US economy expanded at sluggish 0.7% in fourth quarter
ABC News
The U.S. economy, hobbled by last fall’s 43-day government shutdown, advanced at a sluggish 0.7% annual rate from October through December, the Commerce Department reported Friday in a big downgrade of its initial estimate
WASHINGTON -- The U.S. economy, hobbled by last fall’s 43-day government shutdown, advanced at a sluggish 0.7% annual rate from October through December, the Commerce Department reported Friday in a big downgrade of its initial estimate.
Growth in gross domestic product — the nation’s output of goods and services — was down sharply from 4.4% in last year’s third quarter and 3.8% in the second.

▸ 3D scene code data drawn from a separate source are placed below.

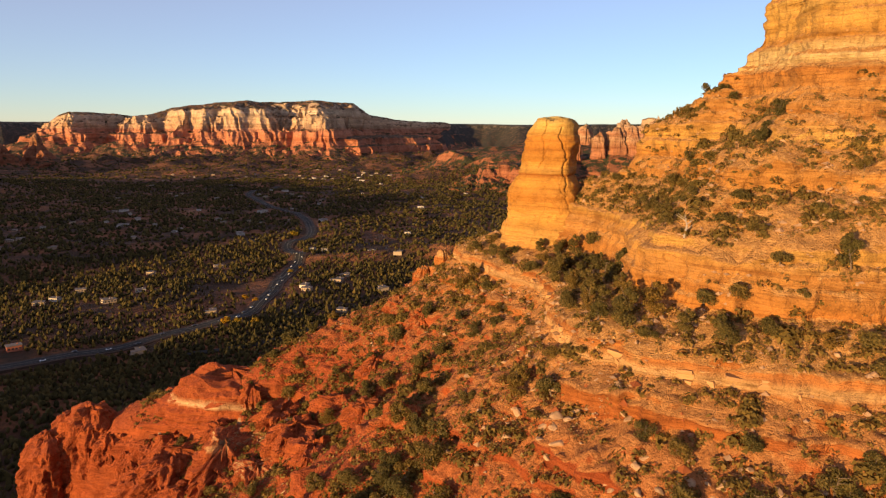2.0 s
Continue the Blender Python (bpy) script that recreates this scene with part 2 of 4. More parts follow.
def plain_material(name, colour, other, scale, rough=0.85, bump=0.0, metal=0.0):
    m, nt, b = nodes_of(name, rough)
    b.inputs["Metallic"].default_value = metal
    tc = nt.nodes.new("ShaderNodeTexCoord")
    n = noise_node(nt, scale, 6, 0.65, vector=tc.outputs["Object"])
    col = mixed(nt, n, colour, other)
    info = nt.nodes.new("ShaderNodeObjectInfo")
    col = mixed(nt, 0.35, col, mixed(nt, info.outputs["Random"], (0.7, 0.7, 0.7), (1.15, 1.15, 1.15)), "MULTIPLY")
    nt.links.new(col, b.inputs["Base Color"])
    if bump:
        bumped(nt, b, n, bump, 0.2)
    return m


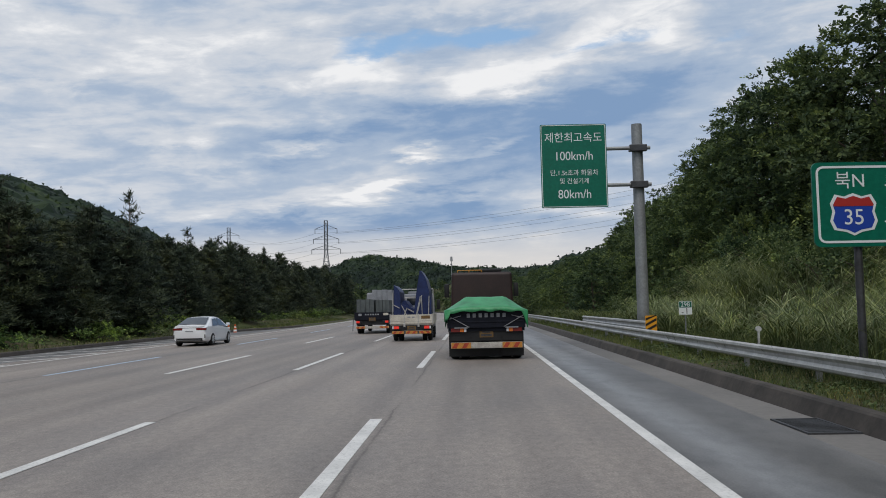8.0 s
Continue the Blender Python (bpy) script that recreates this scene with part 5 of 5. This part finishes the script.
part("sheet", plate(bmesh.new(), [(-0.55, 0.93), (0.3, 0.93), (0.28, 1.55), (-0.1, 1.75), (-0.35, 2.1), (-0.5, 2.05)], 0.7, 3.4), BLUE_TARP, low)
part("tie_bar", rods(((-0.5, 0.6, 1.8), (0.25, 0.6, 1.4), 0.03), sides=6), STEEL, low)

# third truck, dark tailgate, grey panels as its load
tt = thing("cargo_truck", pose(-7.05, 230.6, 0, 0, 0, 0.3), "dark cargo truck carrying stacked grey panels", "truck", "vehicles on the road")
for sx in (-1, 1):
    for yy in (1.2, 2.4):
        wheel(tt, sx * 1.0, yy, 0.48, 0.28, DARK_STEEL, sx)
    wheel(tt, sx * 1.0, 7.4, 0.48, 0.28, DARK_STEEL, sx)
chassis(tt, 8.0, 0.95)
part("cargo_bed", boxes((-1.2, 1.2, 0.05, 6.0, 0.9, 1.0), (-1.23, -1.17, 0.05, 6.0, 1.0, 1.45), (1.17, 1.23, 0.05, 6.0, 1.0, 1.45), bevel=0.008), NAVY, tt)
g = part("tailgate", boxes((-1.22, 1.22, -0.02, 0.05, 0.95, 1.46), bevel=0.008), NAVY, tt)
for k in range(6):
    a = -0.5 + 0.17 * k
    flat("maker_mark", rounded(a, a + 0.11, 1.26, 1.36, 0.01), -0.0245, LOAD_GREY, g)
flat("badge", rounded(-0.95, -0.72, 1.22, 1.38, 0.04), -0.0245, LOAD_GREY, g)
flat("badge", rounded(0.75, 1.1, 1.24, 1.4, 0.04), -0.0245, CREAM, g)
for sx in (-1, 1):
    l = part("tail_lamp", boxes((sx * 0.9 - 0.2, sx * 0.9 + 0.2, 0.0, 0.08, 0.72, 0.9), bevel=0.01), BLACK, tt)
    part("lens", boxes((sx * 0.98 - 0.11, sx * 0.98 + 0.11, -0.02, -0.001, 0.74, 0.88)), TAIL_RED, l, "lit red lens")
number_plate(tt, 0.0, 0.98, -0.02, 0.44)
part("rear_crossmember", boxes((-1.1, 1.1, 0.1, 0.3, 0.6, 0.9)), BLACK, tt)
bar = part("bumper", boxes((-1.12, 1.12, 0.0, 0.1, 0.36, 0.52), bevel=0.01), WHITE_BAR, tt)
stripes(bar, -1.1, -0.5, 0.37, 0.51, -0.001, 1)
stripes(bar, 0.5, 1.1, 0.37, 0.51, -0.001, -1)
part("side_pole", rods(((-1.35, 0.1, 0.2), (-1.3, 0.1, 1.1), 0.025), sides=6), DARK_STEEL, tt)
cab(tt, 6.3, 2.35, 0.75, 2.9, 1.9, LOAD_GREY)
for x0, x1, y0, y1, z1 in ((-1.1, 0.12, 0.3, 3.0, 2.35), (0.2, 1.15, 0.4, 3.0, 2.3), (-0.35, 1.1, 3.2, 5.6, 3.05)):
    ob = thing("panel_stack", pose(-7.05, 230.6, 0, 0, 0, 0.3), "stack of grey building panels on the truck bed", "load", "panels on the truck")
    n = 4
    for k in range(n):
        a = x0 + (x1 - x0) * k / n
        part("panel", boxes((a, a + (x1 - x0) / n - 0.02, y0, y1, 1.0, z1 - 0.03 * (k % 2)), bevel=0.006), LOAD_DARK if y0 < 1 else LOAD_GREY, ob)

# white saloon car in the outer lane
car = thing("saloon_car", pose(-14.5, 215.3, 0, 0, 0, 0.3), "white saloon car with dark tinted windows", "car", "vehicles on the road")
# sections: y, half width low, half width at shoulder, floor, shoulder height
SEC = [(0.0, 0.70, 0.72, 0.42, 0.86), (0.06, 0.82, 0.80, 0.28, 0.98), (0.35, 0.89, 0.86, 0.22, 1.04), (1.0, 0.92, 0.88, 0.2, 1.03), (2.0, 0.92, 0.88, 0.18, 0.99), (3.0, 0.92, 0.88, 0.18, 0.96), (3.8, 0.91, 0.86, 0.2, 0.90), (4.4, 0.86, 0.80, 0.22, 0.80), (4.7, 0.76, 0.70, 0.26, 0.70), (4.84, 0.6, 0.56, 0.34, 0.58)]
bm = bmesh.new()
rings = []
for y, wl, ws, z0, z1 in SEC:
    zm = z0 + (z1 - z0) * 0.55
    pts = [(-wl * 0.86, z0), (-wl * 0.97, z0 + 0.1), (-wl, zm - 0.06), (-wl * 0.985, zm + 0.08), (-ws, z1 - 0.05), (-ws * 0.9, z1), (0, z1 + 0.02), (ws * 0.9, z1), (ws, z1 - 0.05), (wl * 0.985, zm + 0.08), (wl, zm - 0.06), (wl * 0.97, z0 + 0.1), (wl * 0.86, z0)]
    rings.append([bm.verts.new((x, y, z)) for x, z in pts])
for a, b in zip(rings, rings[1:]):
    for k in range(len(a) - 1):
        bm.faces.new((a[k], a[k + 1], b[k + 1], b[k]))
    bm.faces.new((a[-1], a[0], b[0], b[-1]))
bm.faces.new(rings[0])
bm.faces.new(rings[-1][::-1])
body = part("body", bm, CAR_WHITE, car, smooth=True)
# cabin: one closed shell that narrows to the roof, with the glass set proud on it
CAB = [(0.32, 0.80, 1.035), (0.95, 0.72, 1.24), (1.45, 0.64, 1.40), (1.95, 0.61, 1.462), (2.5, 0.61, 1.462), (2.95, 0.63, 1.40), (3.45, 0.72, 1.2), (4.0, 0.82, 0.95)]
bm = bmesh.new()
rows = []
for y, w, z in CAB:
    zb = 0.96 - 0.02 * max(0, y - 2)
    wb = 0.86
    rows.append([bm.verts.new(q) for q in ((-wb, y, zb), (-(w + (wb - w) * 0.5), y, zb + (z - zb) * 0.5), (-w, y, z - 0.03), (-w * 0.8, y, z + 0.005), (0, y, z + 0.02), (w * 0.8, y, z + 0.005), (w, y, z - 0.03), (w + (wb - w) * 0.5, y, zb + (z - zb) * 0.5), (wb, y, zb))])
for a, b in zip(rows, rows[1:]):
    for k in range(8):
        bm.faces.new((a[k], a[k + 1], b[k + 1], b[k]))
bm.faces.new(rows[0])
bm.faces.new(rows[-1][::-1])
part("roof", bm, CAR_WHITE, car, "white roof and pillars", smooth=True)


def cab_at(y, u, lift):
    """A point on the cabin at length y; u: -1 left waist, -0.3 left roof edge, 0 middle, mirrored on the right."""
    ys = [c[0] for c in CAB]
    w, z = float(np.interp(y, ys, [c[1] for c in CAB])), float(np.interp(y, ys, [c[2] for c in CAB]))
    zb = 0.96 - 0.02 * max(0, y - 2)
    s, a = (1 if u > 0 else -1), abs(u)
    if a > 0.3:
        f = (a - 0.3) / 0.7
        return Vector((s * (w + (0.86 - w) * f + lift), y, z - 0.03 + (zb - z + 0.03) * f))
    return Vector((s * w * a / 0.3, y, z + lift + 0.02 - 0.02 * (a / 0.3)))


def pane(name, corners, n=6):
    """A curved sheet of glass over four corners given as (y, u)."""
    bm = bmesh.new()
    grid = []
    for i in range(n + 1):
        row = []
        for j in range(n + 1):
            a, b = i / n, j / n
            y = (corners[0][0] * (1 - b) + corners[1][0] * b) * (1 - a) + (corners[3][0] * (1 - b) + corners[2][0] * b) * a
            u = (corners[0][1] * (1 - b) + corners[1][1] * b) * (1 - a) + (corners[3][1] * (1 - b) + corners[2][1] * b) * a
            row.append(bm.verts.new(cab_at(y, u, 0.03)))
        grid.append(row)
    for i in range(n):
        for j in range(n):
            bm.faces.new((grid[i][j], grid[i][j + 1], grid[i + 1][j + 1], grid[i + 1][j]))
    return part(name, bm, GLASS, car, "dark tinted glass", smooth=True)


pane("rear_window", [(0.42, -0.27), (0.42, 0.27), (1.5, 0.26), (1.5, -0.26)], 10)
pane("windscreen", [(3.92, -0.27), (3.92, 0.27), (2.9, 0.26), (2.9, -0.26)], 10)
for sx in (-1, 1):
    pane("side_window", [(1.0, sx * 0.92), (2.12, sx * 0.92), (2.12, sx * 0.38), (1.5, sx * 0.38)])
    pane("side_window", [(2.2, sx * 0.92), (3.55, sx * 0.92), (2.95, sx * 0.38), (2.2, sx * 0.38)])
    part("tail_lamp", boxes((sx * 0.59 - 0.25, sx * 0.59 + 0.25, -0.012, 0.2, 0.80, 0.92), bevel=0.03), LENS_RED, car, "dark red wrap-round tail lamp", smooth=True)
    part("mirror", boxes((sx * 1.0 - 0.1, sx * 1.0 + 0.1, 3.35, 3.47, 0.98, 1.12), bevel=0.035), CAR_WHITE, car, smooth=True)
    part("door_handle", boxes((sx * 0.9 - 0.012, sx * 0.9 + 0.025, 1.5, 1.68, 0.86, 0.885)), CAR_WHITE, car)
    part("vent", boxes((sx * 0.78 - 0.02, sx * 0.78 + 0.02, 0.03, 0.09, 0.42, 0.60)), BLACK, car)
    wheel(car, sx * 0.82, 0.98, 0.33, 0.22, ALLOY, sx)
    wheel(car, sx * 0.82, 3.82, 0.33, 0.22, ALLOY, sx)
part("underside", boxes((-0.8, 0.8, 0.3, 4.4, 0.16, 0.2)), BLACK, car, "dark underside")
pl = part("number_plate", boxes((-0.26, 0.26, -0.01, 0.03, 0.70, 0.82)), SIGN_WHITE, car, "pale plate with unreadable marks")
flat("plate_bar", [(-0.2, 0.735), (0.2, 0.735), (0.2, 0.785), (-0.2, 0.785)], -0.0145, LOAD_GREY, pl)
part("boot_lid_edge", boxes((-0.66, 0.66, -0.004, 0.03, 0.935, 0.945)), BLACK, car, "dark gap under the boot lid")
for sx in (-1, 1):
    part("sill", boxes((sx * 0.9 - 0.03, sx * 0.9 + 0.03, 1.4, 3.4, 0.2, 0.27), bevel=0.01), ALLOY, car, "pale sill strip")
part("rear_diffuser", boxes((-0.66, 0.66, 0.0, 0.1, 0.26, 0.42), bevel=0.02), BLACK, car, "black lower rear bumper")
part("chrome_strip", boxes((-0.62, 0.62, -0.006, 0.02, 0.31, 0.33)), ALLOY, car)
part("spoiler", boxes((-0.74, 0.74, 0.05, 0.2, 0.99, 1.035), bevel=0.015), CAR_WHITE, car)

And the fourth-quarter number was half the government’s first estimate of 1.4%; economists had expected the revision to go the other way — and show stronger growth.
Federal government spending and investment, clobbered by the shutdown, plunged at a 16.7% rate, hacking 1.16 percentage points off fourth-quarter growth.
For all of 2025, GDP grew 2.1%, solid but down from an initial estimate of 2.2% from 2024 and 2023.
In the fourth quarter, consumer spending grew at a 2% clip, down from 3.5% in the third quarter. Business investment, excluding housing, increased at a healthy 2.2% pace, likely reflecting money being poured into artificial intelligence, but it was down from 3.2% in the third quarter.